AMD’s energy-efficient processors codenamed Ontario and Zacate are based on new cores with the Bobcat microarchitecture. The main goal that the AMD engineers pursued when developing it was to minimize the chip’s power consumption as much as possible. Bobcat-based processors are meant for applications and devices where the one processor core has a power consumption of 1 to 10 watts only.
No wonder that the Bobcat has little in common with the well-known Stars microarchitecture. Like Intel’s engineers that developed the Atom, AMD’s specialists had to give up a lot of features and think about cutting off everything unnecessary to lower the power draw of the resulting chip. The outcome looks more like AMD’s K6 processor rather than like a modern Phenom.
However, the Bobcat has retained the key feature of modern CPU microarchitectures as it supports out-of-order execution. This is the main difference of AMD’s approach from Intel’s. Intel’s Atom does not support out-of-order execution of instructions in order to save more power whereas the problem of making full use of all of the CPU subunits is solved by Hyper-Threading technology that enables one CPU core to run two instruction streams simultaneously.
AMD does not have anything like Hyper-Threading, so its new processor has a classic scheduler that is responsible for reordering incoming instructions. Howeover Bobcat scheduler uses a physical register file, not a centralized retirement register file. The physical register file contains links to register contents and makes it unnecessary to transfer data within the processor when there are changes in the order of instructions. Intel has implemented a similar solution in the Sandy Bridge series, by the way. A physical register file reduces the amount of data transfers within the processor and saves power but also increases the depth of the execution pipeline which is as long as 15 stages in the Bobcat.
Of course, the new processor from AMD has a branch prediction unit whose operation has a great effect on the energy efficiency of the whole thing. AMD’s engineers have tried to improve this unit once again, so in the Bobcat microarchitecture it can predict up to two branches per clock cycle and process indirect branching as well as return statements.

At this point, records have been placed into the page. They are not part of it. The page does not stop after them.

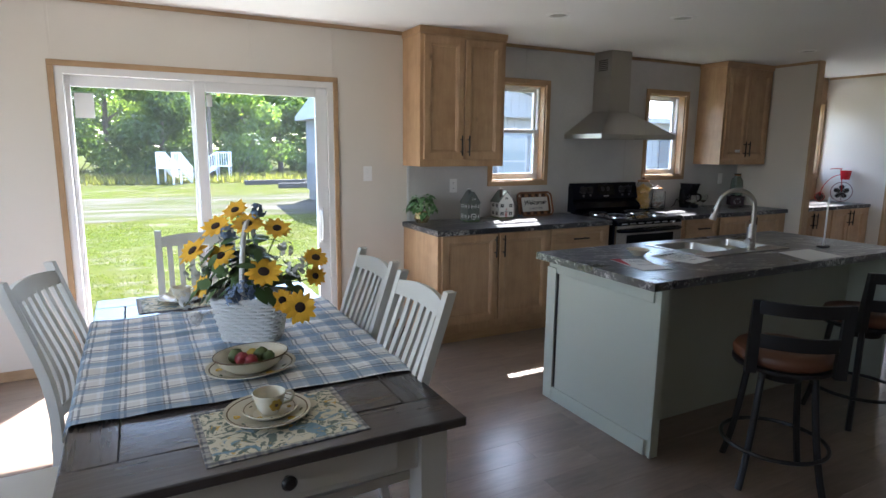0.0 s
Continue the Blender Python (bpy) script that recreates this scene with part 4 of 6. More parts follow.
part("bowl", lathe(bmesh.new(), [(0, 0), (0.07, 0), (0.075, 0.004), (0.105, 0.03), (0.122, 0.062), (0.125, 0.064), (0.126, 0.060), (0.118, 0.058), (0.10, 0.032), (0.07, 0.012), (0, 0.010)], seg=40), CERAMIC, bw, world=False)
part("rim_line", lathe(bmesh.new(), [(0.1235, 0.0645), (0.1245, 0.0660), (0.1265, 0.0645), (0.1268, 0.0605)], seg=40), RIM_BROWN, bw, world=False)
bw.matrix_basis = pose(0.325, 2.050, TZ + 0.025, 0, 0, 12) @ Matrix.Diagonal((1, 0.80, 0.85, 1))
FRUIT_R, FRUIT_G = plain("dark_red_berry", (0.22, 0.015, 0.02), 0.4, vary=0.3), plain("green_berry_leaves", (0.06, 0.085, 0.02), 0.6, vary=0.3)
rng = random.Random(3)
for x, y, r, m, w in ((-0.030, 0.0, 0.024, FRUIT_R, "red strawberry"), (-0.005, -0.025, 0.022, FRUIT_R, "red strawberry"), (-0.045, 0.03, 0.026, FRUIT_G, "green leafy fruit"), (0.035, 0.01, 0.026, FRUIT_G, "green leafy fruit"), (0.055, -0.01, 0.022, FRUIT_G, "green leafy fruit"), (0.01, 0.035, 0.022, plain("yellow_fruit", (0.45, 0.32, 0.05), 0.5), "yellow fruit")):
    bm = bmesh.new()
    bmesh.ops.create_icosphere(bm, subdivisions=3, radius=r)
    for v in bm.verts: v.co *= 1 + 0.18 * noise.noise(v.co * 90 + Vector((x, y, 0)) * 50)
    ob = new("artificial_fruit", mesh_of("artificial_fruit", bm, m, 60))
    ob.location = (0.325 + x, 2.050 + y, TZ + 0.025 + 0.013 + r)
    tagged(ob, w + " in the serving bowl", "fruit", "fruit in the bowl")
plate((0.185, 3.20, TZ + 0.0046), 0.115, "cream ceramic plate at the table's far place", 1.0, 50)
cup2 = copy_thing(cup, pose(0.185, 3.20, TZ + 0.0092, 0, 0, 140))

# ---- flower basket ----
WICKER = plain("white_painted_wicker", (0.70, 0.70, 0.68), 0.6, vary=0.06)
BX, BY, BZ = 0.395, 2.425, TZ + 0.012
fb = thing("flower_basket", (BX, BY, BZ), "white wicker basket of artificial sunflowers", "flower basket")
FR = Vector((0.886, -0.463, 0))             # the basket's long side
FD = Vector((0.463, 0.886, 0))


def loop_at(z, a, b, off, n=64):
    pts = []
    for k in range(n):
        t = 2 * math.pi * k / n
        c, s = math.cos(t), math.sin(t)
        q = (abs(c) ** 4 + abs(s) ** 4) ** -0.25
        wob = off * (1 if (k // 2) % 2 else -1)
        p = FR * (a + wob) * q * c + FD * (b + wob) * q * s
        pts.append((BX + p.x, BY + p.y, BZ + z))
    return pts


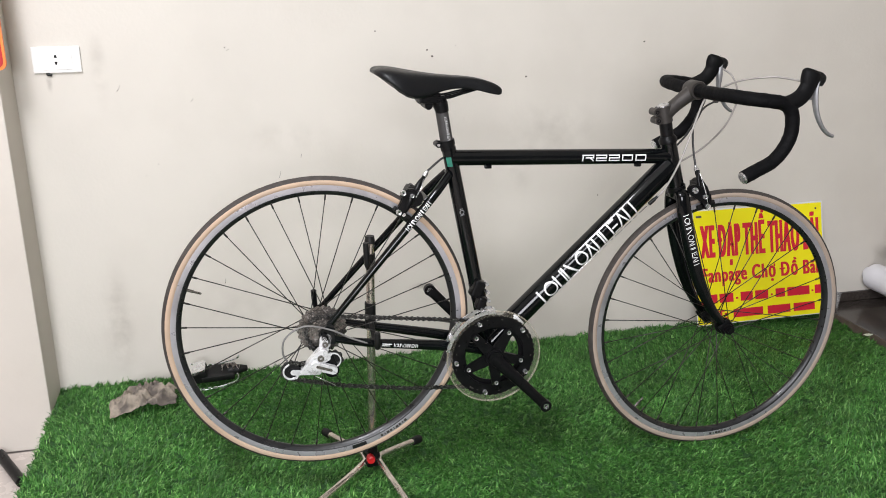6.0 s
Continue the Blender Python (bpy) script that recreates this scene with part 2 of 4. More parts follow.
def bone(a, ra, b, rb, n=10):
    """Outline of a link with a round end of radius ra at a and rb at b."""
    a, b = Vector(a), Vector(b)
    t = math.atan2((b - a).y, (b - a).x)
    pts = [a + Vector((math.cos(t + math.pi / 2 + math.pi * k / n), math.sin(t + math.pi / 2 + math.pi * k / n))) * ra for k in range(n + 1)]
    pts += [b + Vector((math.cos(t - math.pi / 2 + math.pi * k / n), math.sin(t - math.pi / 2 + math.pi * k / n))) * rb for k in range(n + 1)]
    return [tuple(p) for p in pts]


def disc(bm, x, y0, y1, z, r, seg=16, slot=0):
    """A round boss along y."""
    return plate(bm, [(x + r * math.cos(2 * math.pi * k / seg), z + r * math.sin(2 * math.pi * k / seg)) for k in range(seg)], y0, y1, slot=slot)


def to_mesh(name, bm, *materials):
    bmesh.ops.recalc_face_normals(bm, faces=bm.faces)
    for e in bm.edges:
        if len(e.link_faces) == 2 and e.calc_face_angle(0.0) > 0.75:
            e.smooth = False
    me = bpy.data.meshes.new(name)
    bm.to_mesh(me)
    bm.free()
    for m in materials:
        me.materials.append(m)
    return me


def part(name, bm, material, parent, label=""):
    """One mesh object under a thing or a part; material may be a tuple."""
    ms = material if isinstance(material, tuple) else (material,)
    ob = new(name, bm if isinstance(bm, bpy.types.Mesh) else to_mesh(name, bm, *ms))
    ob.parent = parent
    return tagged(ob, label)


def thing(name, label, category, m=None, kind="", group=""):
    ob = new(name)
    ob.empty_display_size = 0.05
    ob.matrix_world = m or Matrix()
    return tagged(ob, label, category, group, kind)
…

Overall, the Bobcat microarchitecture can execute two x86 instructions, including 64-bit ones, simultaneously. Of course, the processor actually works with its own internal microinstructions, but from a statistical point of view, up to 89% of x86 instructions are transformed by the Brazos decoder into one symmetric microinstruction. About 10% of x86 instructions are decoded into a pair of microinstructions and no more than 1% of incoming x86 commands are translated inside the processor into a sequence of several micro-operations. Thus, it is quite likely that the Bobcat will be processing two x86 commands per clock cycle most of the time. This can give us some notion about the level of performance we can expect from the new microarchitecture, by the way. The clock rate being the same, it is theoretically only two thirds as fast as the Stars (K10) microarchitecture.
As it is optimized to perform two instructions per clock cycle, the Bobcat has two integer ALUs, a couple of data ports and two 64-bit FPUs which also perform integer multiplication. Bobcat-based processors support SIMD instruction extensions up to SSSE3 and SSE4A but do not support AMD’s own 3DNow! extensions. The recent instruction sets like AESNI and AVX are not supported, either.
The Bobcat’s cache system consists of a 64-kilobyte L1 cache, one half of which is for data and another for instructions, and a 512-kilobyte L2 cache which is clocked at half the clock rate of the rest of the processor. Each CPU core has dedicated L1 and L2 caches. Multi-core Bobcat implementations do not have a shared cache.
Of course, the Bobcat microarchitecture is also optimized for energy efficiency. The processor supports power-saving states up to C6 and can turn off unused L2 cache sections.